Karkala is home to eighteen Jain temples. Among the Hindu temples, the Anantha Padmanabha temple is important, though we did not attempt to see all the Hindu temples. Among the Jain temples, we visited only the Chaturmukha Basadi. It is located on another hill, a monolithic rock hill with rock-cut steps. A massive Basadi stands on top. It has an identical pillared entrance on all four sides with heavy, tall pillars. There are four sanctums opening in four directions, each containing three statues, making a total of twelve standing Tirthankara statues. Light reflected off the pitch-black marble statues. A lone lady who was there told us about the temple in whatever Hindi and Kannada she could manage.
Krishnan suggested that we stay in Karkala itself. But our journey was long; I felt as if the vastness of India was looming over us, and so I said we should move on. We set out for Varanga, a tiny hamlet beyond Karkala. To get there, one must take a side path on the way to Agumbe. There is a Jain mutt here – a local branch of the Humcha Jain Monastery. This monastery is an ancient building, reminiscent of Kerala architecture. A 12th-century inscription found here describes this mutt as being exceptionally ancient.
This mutt belongs to the Mesha Padhasha Gachha lineage, descending from the Mula Kundukundanvaya Kranurgana line of Acharya Kundakunda. It is said that this monastery may have existed here since the 4th century CE. We went to the mutt to ask for a place to stay. However, we were told that because an elderly Jain nun was residing there, non-Jains were not permitted to stay. We would have to wait until tomorrow to fully explore Varanga.
Near the mutt, situated in the middle of a vast lake, is a Basadi. In truth, it is a Stambha (pillar) with Tirthankara idols on all four sides, around which they have constructed a Basadi. It can only be reached by boat. We stood on the shore and watched the reflection of the Basadi in the water. Behind it lay low hills covered in lush green forest. Though the water was filled with algae, it remained crystal clear. You could sense the chill of the water just from the breeze. The lake was teeming with fish, leaping over the surface as if the water were boiling.
The priest, who also doubled as the boatman, took us to the temple. The aesthetic fulfillment offered by a temple surrounded by a lotus pond is beyond words. On the far shore, a multitude of birds gathered like a great assembly in the mud. We circumambulated the temple and offered our worship. The priest performed puja, chanting the mantras elaborately.
We asked the priest if we could stay nearby. He offered to speak to the authorities at the nearby Rama temple and arranged for us to stay for free at the temple’s marriage hall. On the way back, Aranga, Krishnan, Vinoth, Muthukrishnan, and I jumped into the water and swam alongside the boat.
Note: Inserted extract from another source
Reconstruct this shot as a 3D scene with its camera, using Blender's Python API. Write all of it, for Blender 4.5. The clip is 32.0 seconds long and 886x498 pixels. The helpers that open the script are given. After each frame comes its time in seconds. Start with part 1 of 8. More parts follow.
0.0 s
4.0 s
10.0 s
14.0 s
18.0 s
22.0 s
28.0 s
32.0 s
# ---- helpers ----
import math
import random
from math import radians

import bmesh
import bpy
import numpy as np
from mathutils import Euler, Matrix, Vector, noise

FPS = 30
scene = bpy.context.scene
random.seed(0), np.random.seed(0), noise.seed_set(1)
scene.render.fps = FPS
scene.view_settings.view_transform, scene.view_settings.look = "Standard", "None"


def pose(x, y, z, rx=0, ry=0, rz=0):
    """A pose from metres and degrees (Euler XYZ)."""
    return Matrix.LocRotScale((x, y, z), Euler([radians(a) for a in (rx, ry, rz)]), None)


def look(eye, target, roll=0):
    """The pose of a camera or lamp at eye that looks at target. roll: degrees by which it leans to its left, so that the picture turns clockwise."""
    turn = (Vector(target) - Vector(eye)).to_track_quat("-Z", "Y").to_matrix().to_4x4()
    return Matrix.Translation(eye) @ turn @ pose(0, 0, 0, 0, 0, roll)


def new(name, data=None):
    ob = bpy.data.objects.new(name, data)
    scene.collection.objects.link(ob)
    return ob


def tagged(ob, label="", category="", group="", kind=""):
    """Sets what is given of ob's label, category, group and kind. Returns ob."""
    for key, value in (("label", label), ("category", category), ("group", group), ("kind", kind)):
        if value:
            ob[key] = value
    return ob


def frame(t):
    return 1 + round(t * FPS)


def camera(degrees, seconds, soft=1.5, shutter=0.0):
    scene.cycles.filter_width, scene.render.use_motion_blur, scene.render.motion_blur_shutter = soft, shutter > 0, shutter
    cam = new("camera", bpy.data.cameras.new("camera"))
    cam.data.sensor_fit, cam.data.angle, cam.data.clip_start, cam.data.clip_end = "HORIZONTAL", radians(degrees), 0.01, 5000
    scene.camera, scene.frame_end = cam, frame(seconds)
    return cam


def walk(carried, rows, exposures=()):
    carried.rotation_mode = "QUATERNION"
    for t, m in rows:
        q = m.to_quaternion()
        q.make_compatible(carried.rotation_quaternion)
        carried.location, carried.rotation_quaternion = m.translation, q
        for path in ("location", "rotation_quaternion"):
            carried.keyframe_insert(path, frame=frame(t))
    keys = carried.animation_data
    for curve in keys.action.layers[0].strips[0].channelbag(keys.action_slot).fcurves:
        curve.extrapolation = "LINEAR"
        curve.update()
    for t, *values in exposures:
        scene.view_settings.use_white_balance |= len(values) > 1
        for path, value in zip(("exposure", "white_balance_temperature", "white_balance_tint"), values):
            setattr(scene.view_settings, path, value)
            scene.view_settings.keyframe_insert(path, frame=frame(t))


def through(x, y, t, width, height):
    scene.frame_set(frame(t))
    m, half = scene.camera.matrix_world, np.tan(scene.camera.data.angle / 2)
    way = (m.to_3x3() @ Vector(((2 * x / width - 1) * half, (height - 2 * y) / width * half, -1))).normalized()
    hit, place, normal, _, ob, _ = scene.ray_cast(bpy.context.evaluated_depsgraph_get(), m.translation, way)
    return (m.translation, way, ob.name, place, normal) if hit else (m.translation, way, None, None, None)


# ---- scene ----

It was probably fifteen years since I had swam like that. I was a little out of breath, but when I climbed onto the shore, I felt reborn.
We stayed the night at the marriage hall. There was a small road junction nearby with two restaurants; only one had dosas available, and the owner warned us he would close by seven. We all had dinner there. Varanga is a tiny village – just a few houses clustered around the monastery and the three Jain temples. That night, we sat by the lakeside and talked. The sky was sharp and clear, filled with stars. During the brief power outage, the stars shone even more brilliantly. The stars, the mountains, the lake, and the temple all stretched out before our eyes, defined only by the varying depths of the darkness. It was a moment of realizing how magnificent darkness can be. We sat there in silence for a while.
We slept in the massive, spacious marriage hall. We spread out the tarpaulin used to cover our suitcases on top of our vehicle to lay down. It wasn’t very cold yet, though I suspected the chill would set in toward dawn. I remarked that we had never managed to find such a large “room” until now.